GOAL: Return the listing word for word, as given.

INFORMATION SHOWN:
· · ·
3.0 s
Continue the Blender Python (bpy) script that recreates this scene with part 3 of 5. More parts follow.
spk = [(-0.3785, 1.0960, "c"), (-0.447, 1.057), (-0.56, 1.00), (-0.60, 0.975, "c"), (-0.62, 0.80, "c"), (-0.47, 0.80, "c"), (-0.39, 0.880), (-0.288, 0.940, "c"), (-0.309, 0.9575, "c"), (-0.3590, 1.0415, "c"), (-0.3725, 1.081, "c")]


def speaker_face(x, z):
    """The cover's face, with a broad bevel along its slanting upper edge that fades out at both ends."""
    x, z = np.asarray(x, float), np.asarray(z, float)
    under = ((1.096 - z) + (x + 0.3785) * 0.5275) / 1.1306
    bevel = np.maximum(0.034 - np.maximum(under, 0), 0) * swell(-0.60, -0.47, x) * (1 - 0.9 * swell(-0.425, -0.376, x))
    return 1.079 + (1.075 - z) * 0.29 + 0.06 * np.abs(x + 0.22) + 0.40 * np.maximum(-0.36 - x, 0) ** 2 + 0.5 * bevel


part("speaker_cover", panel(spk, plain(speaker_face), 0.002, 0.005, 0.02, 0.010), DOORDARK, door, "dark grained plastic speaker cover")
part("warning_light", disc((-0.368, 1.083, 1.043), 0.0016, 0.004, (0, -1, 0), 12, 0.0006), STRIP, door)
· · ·
TASK OUTPUT:
3.0 s
Continue the Blender Python (bpy) script that recreates this scene with part 3 of 5. More parts follow.
spk = [(-0.3785, 1.0960, "c"), (-0.447, 1.057), (-0.56, 1.00), (-0.60, 0.975, "c"), (-0.62, 0.80, "c"), (-0.47, 0.80, "c"), (-0.39, 0.880), (-0.288, 0.940, "c"), (-0.309, 0.9575, "c"), (-0.3590, 1.0415, "c"), (-0.3725, 1.081, "c")]


def speaker_face(x, z):
    """The cover's face, with a broad bevel along its slanting upper edge that fades out at both ends."""
    x, z = np.asarray(x, float), np.asarray(z, float)
    under = ((1.096 - z) + (x + 0.3785) * 0.5275) / 1.1306
    bevel = np.maximum(0.034 - np.maximum(under, 0), 0) * swell(-0.60, -0.47, x) * (1 - 0.9 * swell(-0.425, -0.376, x))
    return 1.079 + (1.075 - z) * 0.29 + 0.06 * np.abs(x + 0.22) + 0.40 * np.maximum(-0.36 - x, 0) ** 2 + 0.5 * bevel


part("speaker_cover", panel(spk, plain(speaker_face), 0.002, 0.005, 0.02, 0.010), DOORDARK, door, "dark grained plastic speaker cover")
part("warning_light", disc((-0.368, 1.083, 1.043), 0.0016, 0.004, (0, -1, 0), 12, 0.0006), STRIP, door)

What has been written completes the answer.